E-commerce giant Flipkart has lost an appeal over a tax demand of Rs 110 crore in connection with the classification of marketing expenditure and discounts.
The Income Tax Appellate Tribunal (ITAT) refused to stay an earlier ruling pertaining to the practice of e-commerce companies of classifying capital spending on deep discounts as marketing expenses.
The IT department had said that such market expenditure and discounts come under the category of capital expenditure, not costs which can be deducted from revenues. This classification would make Flipkart profitable and therefore liable to tax.
The ITAT in Bengaluru has now directed Flipkart to deposit Rs 55 crore and provide bank guarantees for the remaining Rs 55 crore by February 28, according to The Economic Times.
According to the revenue authhorities, Flipkart is liable to pay taxes to the tune of Rs 110 crore on an estimated profit of Rs 408 crore for the financial year 2015-16. India's largest e-commerce company had originally reported losses of Rs 796 crore for the same period.
Flipkart had lodged an appeal to stay the order on the grounds that it would cause "financial hardships". Turning down this appeal, the tribunal said prima facie it does not appear that the tax demand will cause any such trouble.
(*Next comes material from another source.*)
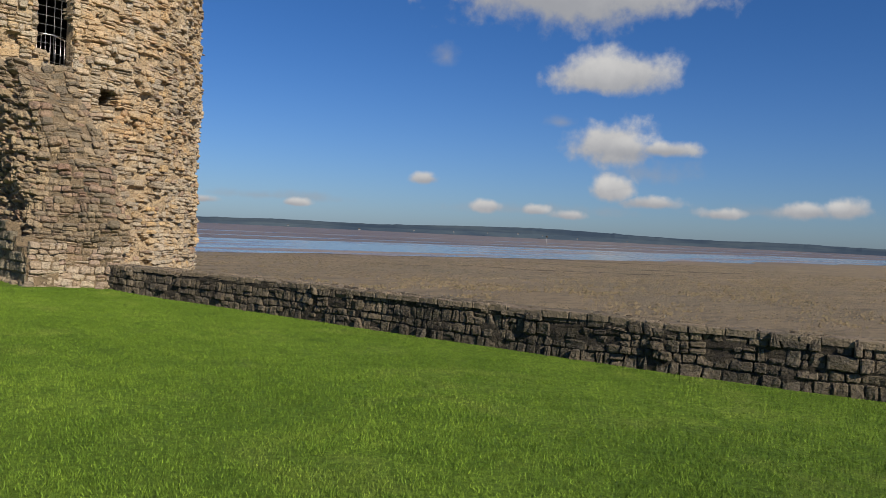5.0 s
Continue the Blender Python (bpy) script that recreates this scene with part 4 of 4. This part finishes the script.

According to the report, while the tax assessment is only for 2015-16 in this case, the IT department may also look at subsequent years. Further hearings on the issue are expected to take place after February 28.
The ruling may have implications for other e-commerce companies such as Amazon as well as the likes Ola and Uber. These companies have been been posting losses on account of classifying spending on discounts as marketing expenses and deducting it from revenues.
Both Flipkart and Amazon had approached the Commissioner of Income Tax (Appeals) in Bengaluru, in August last year when the Bengaluru IT office directed them to reclassify the marketing expenditure as capital expenditure.
The CIT (Appeals) hearing the Flipkart case, subsequently ruled against the company in December.
According to the I-T department, capital expenditure has to be spread over four to 10 years. As per the ruling, e-commerce companies including Flipkart and Amazon will be considered profitable and therefore liable to pay 30% tax.
Email queries sent to Amazon and Flipkart did not elicit a response till the time of publishing this report.